THE RECTOR'S REFLECTIONS

March, 2006, on Charles de Foucauld

I am currently reading, Charles de Foucauld.: Writings Selected with an Introduction, by Robert Ellsberg (Orbis Books 1999). You may have hear of de Foucauld. The Roman Catholic Church this past November moved him along the road to canonization.

When I had heard his name in the news back in November my interest was piqued. I had remembered hearing of him during my college days and thought that he may be worth revisiting. It was a good decision. To connect with his life and writings is take a journey with a modem desert hermit. De Foucauld lived from 1881 to 1916. Not a long life and to a large extent an obscure life.

He was a graduate of a French military institute and lived a worldly life until 1901 when he felt a call to a deeper way of living. He says early on in his book that once he discovered there was a God he could do nothing other than devote his entire life to God. He became a priest and then a Trappist monk for a number of years. He left the monastery and traveled to the Holy Land where he worked as a custodian in a convent of Poor Clare sisters for another few years. Then finally he left for French occupied Algeria where he founded a hermitage in a remote village and spent his remaining years there. He allowed the French military to store arms in his hermitage and paid a price for this decision. He was killed by Algerian resistance fighters in 1916.

He had hopes of founding a religious order. His dream only became a reality several years after his death. However, at the core of his spirituality was his utter devotion to live in imitation of Jesus in simplicity and total identification with the poor. He spent his days in contemplation and in outreach to the local villagers. He understood very clearly that following Jesus was oftentimes just being present as Christ was present.

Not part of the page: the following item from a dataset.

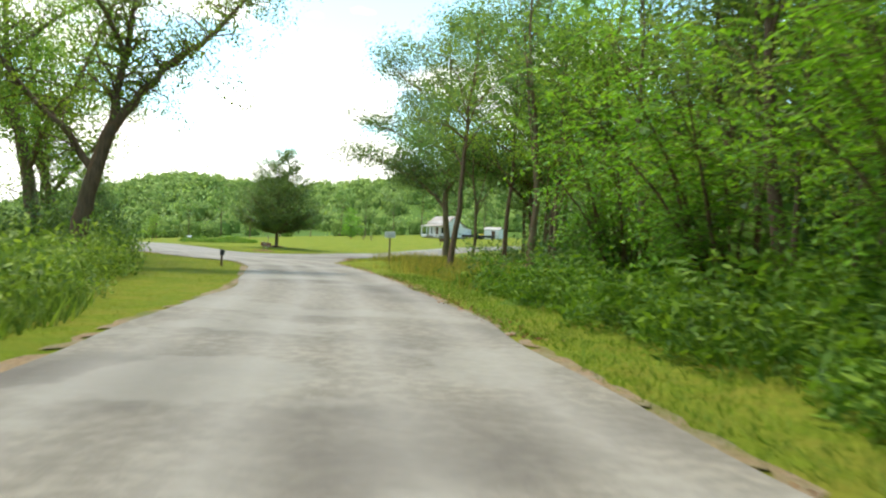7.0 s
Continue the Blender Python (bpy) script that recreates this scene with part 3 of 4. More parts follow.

His writings are mainly from his journals and meditations from some retreats he led. They are simple and to the point. But they are the type of reflections that allows the reader to get a sense of the author and a closeness and companionship to the author.

I share a bit of Charles de Foucauld with you as we embark on the Lenten Season. His sense of presence with the other in prayer and action is a good guidepost for us in our walk with Jesus this Lent. Jesus became present among us in order for us to become present to each other. Incarnation is the gift of God becoming human. It is a gift of total and unquestioning love in order for us to carry on a ministry of love and presence in community both within our church walls and outside the walls and into the city.

Christ's presence is an active way of being with each other as friend, healer, teacher and prophet.

Walk this Lenten Season as Jesus walked. Be present in prayer and action as Jesus was present in prayer and action.

Perhaps even find a spiritual companion with whom to walk. May you find a Charles de Foucauld who calls you to new and deeper paths.